** What is needed **
Reproduce the entire listing word for word.

** Dataset content **
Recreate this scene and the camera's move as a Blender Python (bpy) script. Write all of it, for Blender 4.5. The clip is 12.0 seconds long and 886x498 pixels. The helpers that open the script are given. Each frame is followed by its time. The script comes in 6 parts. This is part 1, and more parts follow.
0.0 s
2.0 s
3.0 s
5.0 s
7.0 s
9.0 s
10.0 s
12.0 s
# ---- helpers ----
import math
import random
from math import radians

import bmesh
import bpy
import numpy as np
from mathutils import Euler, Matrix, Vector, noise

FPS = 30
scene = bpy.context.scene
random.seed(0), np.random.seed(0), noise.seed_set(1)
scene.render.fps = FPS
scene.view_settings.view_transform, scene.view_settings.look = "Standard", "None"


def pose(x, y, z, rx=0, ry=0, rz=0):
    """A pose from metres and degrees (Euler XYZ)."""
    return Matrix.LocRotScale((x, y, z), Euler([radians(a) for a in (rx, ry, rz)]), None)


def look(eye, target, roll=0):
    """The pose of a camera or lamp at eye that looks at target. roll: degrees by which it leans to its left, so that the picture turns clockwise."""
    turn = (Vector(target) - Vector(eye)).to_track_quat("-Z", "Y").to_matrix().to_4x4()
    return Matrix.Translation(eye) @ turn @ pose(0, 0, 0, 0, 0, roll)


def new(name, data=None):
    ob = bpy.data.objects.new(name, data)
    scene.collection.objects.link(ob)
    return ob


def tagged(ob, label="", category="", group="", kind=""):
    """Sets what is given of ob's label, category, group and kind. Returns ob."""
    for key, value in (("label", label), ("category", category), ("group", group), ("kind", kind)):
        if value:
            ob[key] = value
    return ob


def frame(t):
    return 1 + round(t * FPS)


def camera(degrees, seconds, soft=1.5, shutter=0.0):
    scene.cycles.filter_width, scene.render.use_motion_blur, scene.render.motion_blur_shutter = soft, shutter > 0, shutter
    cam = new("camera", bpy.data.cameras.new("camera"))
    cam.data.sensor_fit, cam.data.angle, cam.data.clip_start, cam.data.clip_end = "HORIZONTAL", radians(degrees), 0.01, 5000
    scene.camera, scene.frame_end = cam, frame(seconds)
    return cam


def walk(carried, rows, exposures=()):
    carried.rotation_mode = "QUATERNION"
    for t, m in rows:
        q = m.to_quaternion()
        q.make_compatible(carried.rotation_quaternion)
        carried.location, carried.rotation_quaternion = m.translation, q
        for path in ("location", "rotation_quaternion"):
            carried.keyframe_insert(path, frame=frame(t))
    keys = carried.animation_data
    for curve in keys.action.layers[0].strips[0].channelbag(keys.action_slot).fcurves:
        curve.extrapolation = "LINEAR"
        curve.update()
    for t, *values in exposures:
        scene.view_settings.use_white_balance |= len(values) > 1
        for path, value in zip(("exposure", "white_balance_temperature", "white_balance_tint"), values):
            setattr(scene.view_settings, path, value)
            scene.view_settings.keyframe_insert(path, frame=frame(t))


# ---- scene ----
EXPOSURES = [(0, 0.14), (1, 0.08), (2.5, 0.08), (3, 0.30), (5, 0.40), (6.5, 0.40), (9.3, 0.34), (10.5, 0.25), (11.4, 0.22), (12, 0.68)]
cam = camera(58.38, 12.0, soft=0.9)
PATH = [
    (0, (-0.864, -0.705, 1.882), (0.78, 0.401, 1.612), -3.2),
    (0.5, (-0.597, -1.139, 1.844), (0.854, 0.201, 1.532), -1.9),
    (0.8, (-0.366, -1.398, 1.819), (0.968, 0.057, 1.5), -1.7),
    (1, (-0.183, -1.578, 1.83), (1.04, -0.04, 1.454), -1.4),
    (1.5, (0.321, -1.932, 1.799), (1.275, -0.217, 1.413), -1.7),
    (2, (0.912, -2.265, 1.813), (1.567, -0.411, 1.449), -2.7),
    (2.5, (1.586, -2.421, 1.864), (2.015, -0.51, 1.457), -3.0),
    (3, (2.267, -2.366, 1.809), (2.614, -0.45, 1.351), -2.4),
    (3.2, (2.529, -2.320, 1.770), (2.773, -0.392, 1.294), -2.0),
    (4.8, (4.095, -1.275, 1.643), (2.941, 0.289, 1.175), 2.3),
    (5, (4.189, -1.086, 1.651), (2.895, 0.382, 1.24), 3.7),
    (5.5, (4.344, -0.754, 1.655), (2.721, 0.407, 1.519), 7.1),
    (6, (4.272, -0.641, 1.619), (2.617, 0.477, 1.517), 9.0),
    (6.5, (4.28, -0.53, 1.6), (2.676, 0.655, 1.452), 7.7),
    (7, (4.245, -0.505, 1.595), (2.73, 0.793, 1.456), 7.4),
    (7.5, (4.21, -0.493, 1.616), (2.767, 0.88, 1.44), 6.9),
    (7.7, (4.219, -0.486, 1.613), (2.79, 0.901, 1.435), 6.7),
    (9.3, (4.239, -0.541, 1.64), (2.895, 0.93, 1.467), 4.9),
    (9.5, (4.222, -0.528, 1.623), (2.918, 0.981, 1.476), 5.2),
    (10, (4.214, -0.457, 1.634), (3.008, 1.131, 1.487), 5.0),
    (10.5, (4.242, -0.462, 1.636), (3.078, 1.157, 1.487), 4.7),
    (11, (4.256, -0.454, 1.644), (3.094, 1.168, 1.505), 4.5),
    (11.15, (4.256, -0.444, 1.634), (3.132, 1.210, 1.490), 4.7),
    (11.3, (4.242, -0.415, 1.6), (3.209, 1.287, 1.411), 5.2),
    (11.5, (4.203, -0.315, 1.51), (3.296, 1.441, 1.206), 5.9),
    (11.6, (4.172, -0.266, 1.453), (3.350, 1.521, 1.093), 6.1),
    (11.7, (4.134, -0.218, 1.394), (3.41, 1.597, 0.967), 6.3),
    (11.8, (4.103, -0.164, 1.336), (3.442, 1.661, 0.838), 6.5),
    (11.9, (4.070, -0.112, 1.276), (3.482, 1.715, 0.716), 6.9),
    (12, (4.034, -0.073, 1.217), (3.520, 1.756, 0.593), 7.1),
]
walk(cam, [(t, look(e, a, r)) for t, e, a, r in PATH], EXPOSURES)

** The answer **
Recreate this scene and the camera's move as a Blender Python (bpy) script. Write all of it, for Blender 4.5. The clip is 12.0 seconds long and 886x498 pixels. The helpers that open the script are given. Each frame is followed by its time. The script comes in 6 parts. This is part 1, and more parts follow.
0.0 s
2.0 s
3.0 s
5.0 s
7.0 s
9.0 s
10.0 s
12.0 s
# ---- helpers ----
import math
import random
from math import radians

import bmesh
import bpy
import numpy as np
from mathutils import Euler, Matrix, Vector, noise

FPS = 30
scene = bpy.context.scene
random.seed(0), np.random.seed(0), noise.seed_set(1)
scene.render.fps = FPS
scene.view_settings.view_transform, scene.view_settings.look = "Standard", "None"


def pose(x, y, z, rx=0, ry=0, rz=0):
    """A pose from metres and degrees (Euler XYZ)."""
    return Matrix.LocRotScale((x, y, z), Euler([radians(a) for a in (rx, ry, rz)]), None)


def look(eye, target, roll=0):
    """The pose of a camera or lamp at eye that looks at target. roll: degrees by which it leans to its left, so that the picture turns clockwise."""
    turn = (Vector(target) - Vector(eye)).to_track_quat("-Z", "Y").to_matrix().to_4x4()
    return Matrix.Translation(eye) @ turn @ pose(0, 0, 0, 0, 0, roll)


def new(name, data=None):
    ob = bpy.data.objects.new(name, data)
    scene.collection.objects.link(ob)
    return ob


def tagged(ob, label="", category="", group="", kind=""):
    """Sets what is given of ob's label, category, group and kind. Returns ob."""
    for key, value in (("label", label), ("category", category), ("group", group), ("kind", kind)):
        if value:
            ob[key] = value
    return ob


def frame(t):
    return 1 + round(t * FPS)


def camera(degrees, seconds, soft=1.5, shutter=0.0):
    scene.cycles.filter_width, scene.render.use_motion_blur, scene.render.motion_blur_shutter = soft, shutter > 0, shutter
    cam = new("camera", bpy.data.cameras.new("camera"))
    cam.data.sensor_fit, cam.data.angle, cam.data.clip_start, cam.data.clip_end = "HORIZONTAL", radians(degrees), 0.01, 5000
    scene.camera, scene.frame_end = cam, frame(seconds)
    return cam


def walk(carried, rows, exposures=()):
    carried.rotation_mode = "QUATERNION"
    for t, m in rows:
        q = m.to_quaternion()
        q.make_compatible(carried.rotation_quaternion)
        carried.location, carried.rotation_quaternion = m.translation, q
        for path in ("location", "rotation_quaternion"):
            carried.keyframe_insert(path, frame=frame(t))
    keys = carried.animation_data
    for curve in keys.action.layers[0].strips[0].channelbag(keys.action_slot).fcurves:
        curve.extrapolation = "LINEAR"
        curve.update()
    for t, *values in exposures:
        scene.view_settings.use_white_balance |= len(values) > 1
        for path, value in zip(("exposure", "white_balance_temperature", "white_balance_tint"), values):
            setattr(scene.view_settings, path, value)
            scene.view_settings.keyframe_insert(path, frame=frame(t))


# ---- scene ----
EXPOSURES = [(0, 0.14), (1, 0.08), (2.5, 0.08), (3, 0.30), (5, 0.40), (6.5, 0.40), (9.3, 0.34), (10.5, 0.25), (11.4, 0.22), (12, 0.68)]
cam = camera(58.38, 12.0, soft=0.9)
PATH = [
    (0, (-0.864, -0.705, 1.882), (0.78, 0.401, 1.612), -3.2),
    (0.5, (-0.597, -1.139, 1.844), (0.854, 0.201, 1.532), -1.9),
    (0.8, (-0.366, -1.398, 1.819), (0.968, 0.057, 1.5), -1.7),
    (1, (-0.183, -1.578, 1.83), (1.04, -0.04, 1.454), -1.4),
    (1.5, (0.321, -1.932, 1.799), (1.275, -0.217, 1.413), -1.7),
    (2, (0.912, -2.265, 1.813), (1.567, -0.411, 1.449), -2.7),
    (2.5, (1.586, -2.421, 1.864), (2.015, -0.51, 1.457), -3.0),
    (3, (2.267, -2.366, 1.809), (2.614, -0.45, 1.351), -2.4),
    (3.2, (2.529, -2.320, 1.770), (2.773, -0.392, 1.294), -2.0),
    (4.8, (4.095, -1.275, 1.643), (2.941, 0.289, 1.175), 2.3),
    (5, (4.189, -1.086, 1.651), (2.895, 0.382, 1.24), 3.7),
    (5.5, (4.344, -0.754, 1.655), (2.721, 0.407, 1.519), 7.1),
    (6, (4.272, -0.641, 1.619), (2.617, 0.477, 1.517), 9.0),
    (6.5, (4.28, -0.53, 1.6), (2.676, 0.655, 1.452), 7.7),
    (7, (4.245, -0.505, 1.595), (2.73, 0.793, 1.456), 7.4),
    (7.5, (4.21, -0.493, 1.616), (2.767, 0.88, 1.44), 6.9),
    (7.7, (4.219, -0.486, 1.613), (2.79, 0.901, 1.435), 6.7),
    (9.3, (4.239, -0.541, 1.64), (2.895, 0.93, 1.467), 4.9),
    (9.5, (4.222, -0.528, 1.623), (2.918, 0.981, 1.476), 5.2),
    (10, (4.214, -0.457, 1.634), (3.008, 1.131, 1.487), 5.0),
    (10.5, (4.242, -0.462, 1.636), (3.078, 1.157, 1.487), 4.7),
    (11, (4.256, -0.454, 1.644), (3.094, 1.168, 1.505), 4.5),
    (11.15, (4.256, -0.444, 1.634), (3.132, 1.210, 1.490), 4.7),
    (11.3, (4.242, -0.415, 1.6), (3.209, 1.287, 1.411), 5.2),
    (11.5, (4.203, -0.315, 1.51), (3.296, 1.441, 1.206), 5.9),
    (11.6, (4.172, -0.266, 1.453), (3.350, 1.521, 1.093), 6.1),
    (11.7, (4.134, -0.218, 1.394), (3.41, 1.597, 0.967), 6.3),
    (11.8, (4.103, -0.164, 1.336), (3.442, 1.661, 0.838), 6.5),
    (11.9, (4.070, -0.112, 1.276), (3.482, 1.715, 0.716), 6.9),
    (12, (4.034, -0.073, 1.217), (3.520, 1.756, 0.593), 7.1),
]
walk(cam, [(t, look(e, a, r)) for t, e, a, r in PATH], EXPOSURES)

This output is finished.